Our small collection of rare books contains books dating back to 1601. This collection includes Canada’s earliest horticultural books, the journals of Canada’s first botanical societies and other highlights of Canadian, American, and British gardening and plant culture.
Serials round out the collection, providing articles and updates from international journals and organizations to local horticultural and naturalist societies
Our Archival Collections
RBG Corporate Archives
RBG corporate archives tell the story of the institution and the land. Through handwritten and typed letters and reports, photographs, newspaper clippings, publications, and maps, we document and preserve the historical and ongoing legacy of Royal Botanical Gardens.

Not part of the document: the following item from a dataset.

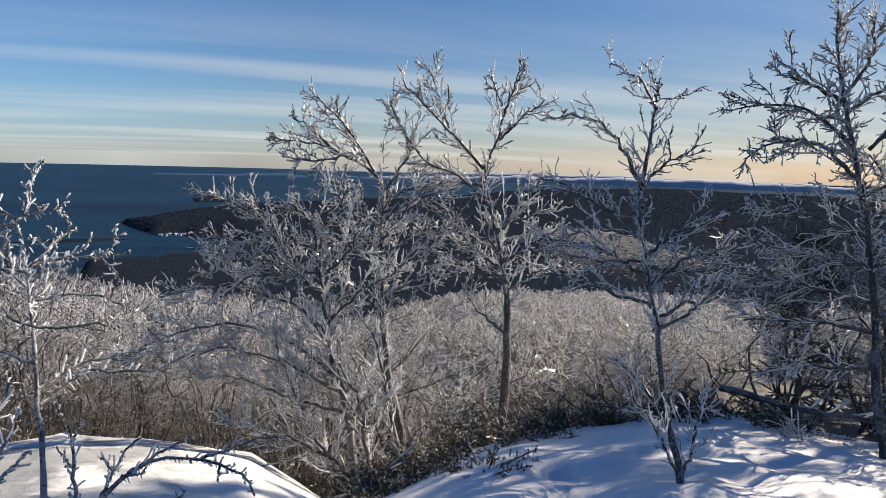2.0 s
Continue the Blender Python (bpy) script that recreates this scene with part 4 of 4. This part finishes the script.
rng = np.random.default_rng(5)
for ring_r, ring_n in ((8.7, 26), (10.0, 26), (12.4, 14)):
    for i in range(ring_n):
        a = -118 + (i + rng.uniform(0.1, 0.9)) * 132 / ring_n
        r = ring_r * rng.uniform(0.95, 1.08)
        x, y = r * math.sin(radians(a)), r * math.cos(radians(a))
        if a < -91 and r < 9.6 or a < -74 and r < 9.3 and i % 2:
            continue
        kind = SHRUBS[3] if rng.uniform() < (0.8 if a < -70 else 0.12) else SHRUBS[rng.integers(0, 3)]
        z = ground_z(x, y)
        want = 1.5 + r * math.tan(radians(skyline(a) + 1.2 - abs(rng.normal()) * (0.8 if r > 11 else 1.5))) - z
        sc = float(np.clip(want / ((3.5, 3.8, 3.1, 3.4)[SHRUBS.index(kind)] * 1.08), 0.30, 1.35))
        copy_thing(kind, Matrix.LocRotScale((x, y, z), Euler((0, 0, rng.uniform(0, 6.28))), (max(sc, 0.6), max(sc, 0.6), sc)))
# and over the near part of the shoulder
for i in range(22):
    a, r = rng.uniform(7, 52), 9.0 * (21.0 / 9.0) ** rng.uniform(0, 1)
    x, y = r * math.sin(radians(a)), r * math.cos(radians(a))
    sc = float(np.clip((1.5 + r * math.tan(radians(-12.0 - abs(rng.normal()) * 1.5)) - ground_z(x, y)) / 3.5, 0.30, 0.9))
    copy_thing(SHRUBS[rng.integers(0, 3)], Matrix.LocRotScale((x, y, ground_z(x, y)), Euler((0, 0, rng.uniform(0, 6.28))), (max(sc, 0.6), max(sc, 0.6), sc)))
# more copies, added to shade the snow patch from the sunny side
for a, r, sc in ((43, 8.8, 0.6), (46, 8.4, 0.66), (49.5, 9.2, 0.72), (53, 8.8, 0.76), (60, 9.2, 1.0), (65, 9.0, 1.1)):
    x, y = r * math.sin(radians(a)), r * math.cos(radians(a))
    copy_thing(SHRUBS[int(a) % 3], Matrix.LocRotScale((x, y, ground_z(x, y)), Euler((0, 0, a)), (sc, sc, sc)))
# the four first ones stand in the thicket too
for ob, (a, r) in zip(SHRUBS, ((-34, 10), (-52, 10), (4, 11.5), (-88, 10.5))):
    x, y = r * math.sin(radians(a)), r * math.cos(radians(a))
    ob.location = (x, y, ground_z(x, y))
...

Centre for Canadian Historical Horticultural Studies
Since 1979, the Centre for Canadian Historical Horticultural Studies (CCHHS) has been collecting and preserving literature, documents, photographs, and artifacts important to the history of horticulture in Canada. This archival material spans three centuries of textual and photographic material of Canadian gardening and nursery industry. The collection reveals the trends, issues, and developments affecting professional and amateur gardeners and horticulturists.
Within the Centre for Canadian Historical Horticultural Studies is Canada’s largest collection of seed and nursery trade catalogues, numbering over 30,000 catalogues. We also have important early Canadian horticultural books, flower and garden society journals.
The archive also has the personal papers, photographs, and business papers of many professional horticulturists and garden enthusiasts, like Isabella Preston, Robert Keith, and Mary Eliza Blacklock, to name a few. These individuals contributed significantly to the horticultural field through their writings, businesses, public works, and scientific endeavors.
Find out more about our collections here through our archival finding aids on Archeion.
What We Do
Through our library and archival collections, we provide research assistance and information sources to staff, volunteers, and external researchers. The library and archives also connect the community to our collections. This includes presentations on the history of RBG and Canadian horticulture, book reviews in RBG’s quarterly member magazine, displays focusing on stories from our archival collections, and a seed library available for the public.
We are digitizing our archival collections to help in distance access and the preservation of these materials for years to come. We have partnered with Biodiversity Heritage Library to provide access to our journal on Canadian Horticultural History that was published from 1986 to 1995.
Seed Library
Borrow, Grow, and Return!
Our seed library is one way we nurture that connection. We provide seeds that you borrow, grow, and then return. If you are new to gardening, interested in growing a greater diversity of plants, or invested in supporting a community of growers, our seed library will help you meet those goals.